Start of Dataset extract

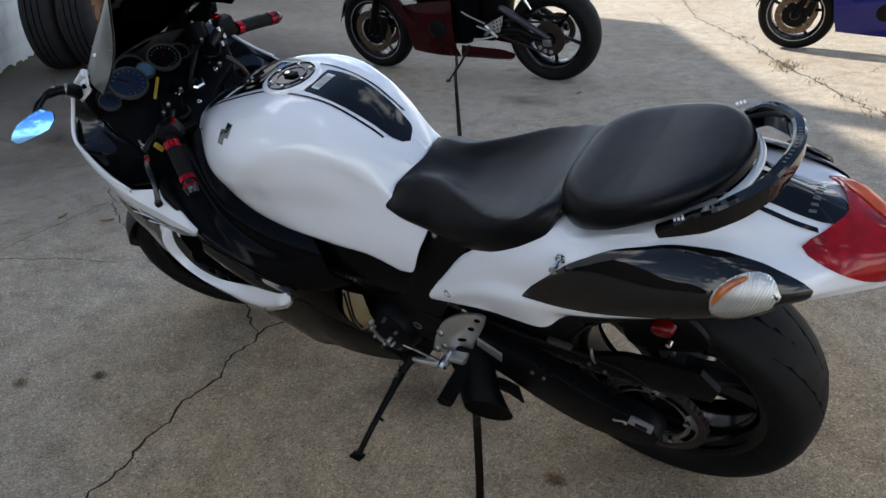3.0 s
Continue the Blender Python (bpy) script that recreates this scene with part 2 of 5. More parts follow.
def part(name, bm, mat, parent=None, label="", smooth=True, m=None):
    me = bpy.data.meshes.new(name)
    if m is not None:
        bmesh.ops.transform(bm, matrix=m, verts=bm.verts[:])
    bm.to_mesh(me)
    bm.free()
    if smooth:
        me.polygons.foreach_set("use_smooth", [True] * len(me.polygons))
        me.set_sharp_from_angle(angle=radians(38))
    me.materials.append(mat)
    ob = new(name, me)
    if parent is not None:
        ob.parent = parent
    return tagged(ob, label)


def thing(name, label, category, m=Matrix(), group=""):
    ob = new(name)
    ob.empty_display_size = 0.1
    ob.matrix_world = m
    return tagged(ob, label, category, group)


def structure(name, bm, mat, label, category, smooth=False):
    return tagged(part(name, bm, mat, None, "", smooth), label, category, kind="structure")


# ---------------------------------------------------------------- ground and wall
def ground_sheet():
    bm = bmesh.new()
    bmesh.ops.create_grid(bm, x_segments=8, y_segments=8, size=300)
    return structure("ground", bm, CONCRETE, "weathered grey concrete yard with fine stones", "ground")


ground_sheet()
WALL = material("white_block_paint", (0.80, 0.81, 0.80), 0.8, 0, 0.1, 5, bump=0.4, bump_scale=60)
WALL_AT, WALL_DIR = Vector((-6.0, 1.44, 0)), Vector((0.72, -0.69, 0)).normalized()


def solid(name, outline, depth, mat, label, category):
    """An upright block: an outline of points in one upright plane, carried along depth."""
    bm = bmesh.new()
    f = bm.faces.new([bm.verts.new(p) for p in outline])
    r = bmesh.ops.extrude_face_region(bm, geom=[f])
    bmesh.ops.translate(bm, verts=[v for v in r["geom"] if isinstance(v, bmesh.types.BMVert)], vec=depth)
    bmesh.ops.recalc_face_normals(bm, faces=bm.faces[:])
    return structure(name, bm, mat, label, category)


def shade_building():
    """The low block wall beside the yard, and behind it an unseen tall gabled workshop, added so that its roof shades
    the yard.
    """
    out = Vector((-WALL_DIR.y, WALL_DIR.x, 0))
    out = out if out.x > 0 else -out
    solid("wall_west", [WALL_AT + WALL_DIR * q + Vector((0, 0, z)) for q, z in ((-3.4, 0), (-3.4, 4.6), (6, 4.6), (6, 0))], -out * 0.3, WALL, "white painted block wall of a workshop", "wall")
    along, away = Vector((0.276, 0.961, 0)), Vector((-0.961, 0.276, 0))
    rise = math.tan(SUN_HIGH)
    foot = away * 13.5
    # Gable outline is shaped to the wanted shadow edge and hides the sun's glow.
    gable = [(5.55, 0), (5.55, 10.4 * rise), (-3.0, 20.5 * rise), (-12, 10.4 * rise), (-12, 0)]
    solid("wall_north", [foot + along * q + Vector((0, 0, z)) for q, z in gable], away * 4, WALL, "unseen tall gable added to shade the yard", "wall")
    # Unseen stack, added only for the narrow band of shadow it throws.
    solid("chimney", [foot + along * q + Vector((0, 0, z)) for q, z in ((3.50, 12.2 * rise), (3.50, 17 * rise), (3.18, 17 * rise), (3.18, 12.2 * rise))], away * 0.32, WALL, "unseen square stack added to cast a shadow band", "chimney")


shade_building()
SIDING = material("dark_siding", (0.10, 0.085, 0.065), 0.8, 0, 0.2, 2, bump=0.4, bump_scale=20)
house = [Vector((-9.5, -5.2, 0)), Vector((-9.5, -5.2, 7.6)), Vector((-8.4, -5.9, 8.0)), Vector((0.6, -11.9, 1.2)), Vector((0.6, -11.9, 0))]
solid("wall_south", house, Vector((-3.3, -5.0, 0)), SIDING, "dark house across the yard", "wall")


def wall_blocks():
    """Painted blocks and their joints on the stretch of wall beside the old wheels, with a mossy foot."""
    wall = bpy.data.objects["wall_west"]
    out = Vector((-WALL_DIR.y, WALL_DIR.x, 0))
    out = out if out.x > 0 else -out
    bm = block((0.394, 0.012, 0.194), bevel=0.004)
    me = bpy.data.meshes.new("block")
    bm.to_mesh(me)
    me.materials.append(WALL)
    turn = Matrix(((WALL_DIR.x, out.x, 0), (WALL_DIR.y, out.y, 0), (0, 0, 1))).to_4x4()
    for row in range(8):
        for k in range(-8, 9):
            ob = new("block", me)
            ob.parent = wall
            ob.matrix_world = Matrix.Translation(WALL_AT + WALL_DIR * (0.4 * k + 0.2 * (row % 2)) + out * 0.004 + Vector((0, 0, 0.1 + 0.2 * row))) @ turn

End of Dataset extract

• **Problem to solve**
Without the pictures, output the full listing exactly as it stands.

• **Final result**
3.0 s
Continue the Blender Python (bpy) script that recreates this scene with part 2 of 5. More parts follow.
def part(name, bm, mat, parent=None, label="", smooth=True, m=None):
    me = bpy.data.meshes.new(name)
    if m is not None:
        bmesh.ops.transform(bm, matrix=m, verts=bm.verts[:])
    bm.to_mesh(me)
    bm.free()
    if smooth:
        me.polygons.foreach_set("use_smooth", [True] * len(me.polygons))
        me.set_sharp_from_angle(angle=radians(38))
    me.materials.append(mat)
    ob = new(name, me)
    if parent is not None:
        ob.parent = parent
    return tagged(ob, label)


def thing(name, label, category, m=Matrix(), group=""):
    ob = new(name)
    ob.empty_display_size = 0.1
    ob.matrix_world = m
    return tagged(ob, label, category, group)


def structure(name, bm, mat, label, category, smooth=False):
    return tagged(part(name, bm, mat, None, "", smooth), label, category, kind="structure")


# ---------------------------------------------------------------- ground and wall
def ground_sheet():
    bm = bmesh.new()
    bmesh.ops.create_grid(bm, x_segments=8, y_segments=8, size=300)
    return structure("ground", bm, CONCRETE, "weathered grey concrete yard with fine stones", "ground")


ground_sheet()
WALL = material("white_block_paint", (0.80, 0.81, 0.80), 0.8, 0, 0.1, 5, bump=0.4, bump_scale=60)
WALL_AT, WALL_DIR = Vector((-6.0, 1.44, 0)), Vector((0.72, -0.69, 0)).normalized()


def solid(name, outline, depth, mat, label, category):
    """An upright block: an outline of points in one upright plane, carried along depth."""
    bm = bmesh.new()
    f = bm.faces.new([bm.verts.new(p) for p in outline])
    r = bmesh.ops.extrude_face_region(bm, geom=[f])
    bmesh.ops.translate(bm, verts=[v for v in r["geom"] if isinstance(v, bmesh.types.BMVert)], vec=depth)
    bmesh.ops.recalc_face_normals(bm, faces=bm.faces[:])
    return structure(name, bm, mat, label, category)


def shade_building():
    """The low block wall beside the yard, and behind it an unseen tall gabled workshop, added so that its roof shades
    the yard.
    """
    out = Vector((-WALL_DIR.y, WALL_DIR.x, 0))
    out = out if out.x > 0 else -out
    solid("wall_west", [WALL_AT + WALL_DIR * q + Vector((0, 0, z)) for q, z in ((-3.4, 0), (-3.4, 4.6), (6, 4.6), (6, 0))], -out * 0.3, WALL, "white painted block wall of a workshop", "wall")
    along, away = Vector((0.276, 0.961, 0)), Vector((-0.961, 0.276, 0))
    rise = math.tan(SUN_HIGH)
    foot = away * 13.5
    # Gable outline is shaped to the wanted shadow edge and hides the sun's glow.
    gable = [(5.55, 0), (5.55, 10.4 * rise), (-3.0, 20.5 * rise), (-12, 10.4 * rise), (-12, 0)]
    solid("wall_north", [foot + along * q + Vector((0, 0, z)) for q, z in gable], away * 4, WALL, "unseen tall gable added to shade the yard", "wall")
    # Unseen stack, added only for the narrow band of shadow it throws.
    solid("chimney", [foot + along * q + Vector((0, 0, z)) for q, z in ((3.50, 12.2 * rise), (3.50, 17 * rise), (3.18, 17 * rise), (3.18, 12.2 * rise))], away * 0.32, WALL, "unseen square stack added to cast a shadow band", "chimney")


shade_building()
SIDING = material("dark_siding", (0.10, 0.085, 0.065), 0.8, 0, 0.2, 2, bump=0.4, bump_scale=20)
house = [Vector((-9.5, -5.2, 0)), Vector((-9.5, -5.2, 7.6)), Vector((-8.4, -5.9, 8.0)), Vector((0.6, -11.9, 1.2)), Vector((0.6, -11.9, 0))]
solid("wall_south", house, Vector((-3.3, -5.0, 0)), SIDING, "dark house across the yard", "wall")


def wall_blocks():
    """Painted blocks and their joints on the stretch of wall beside the old wheels, with a mossy foot."""
    wall = bpy.data.objects["wall_west"]
    out = Vector((-WALL_DIR.y, WALL_DIR.x, 0))
    out = out if out.x > 0 else -out
    bm = block((0.394, 0.012, 0.194), bevel=0.004)
    me = bpy.data.meshes.new("block")
    bm.to_mesh(me)
    me.materials.append(WALL)
    turn = Matrix(((WALL_DIR.x, out.x, 0), (WALL_DIR.y, out.y, 0), (0, 0, 1))).to_4x4()
    for row in range(8):
        for k in range(-8, 9):
            ob = new("block", me)
            ob.parent = wall
            ob.matrix_world = Matrix.Translation(WALL_AT + WALL_DIR * (0.4 * k + 0.2 * (row % 2)) + out * 0.004 + Vector((0, 0, 0.1 + 0.2 * row))) @ turn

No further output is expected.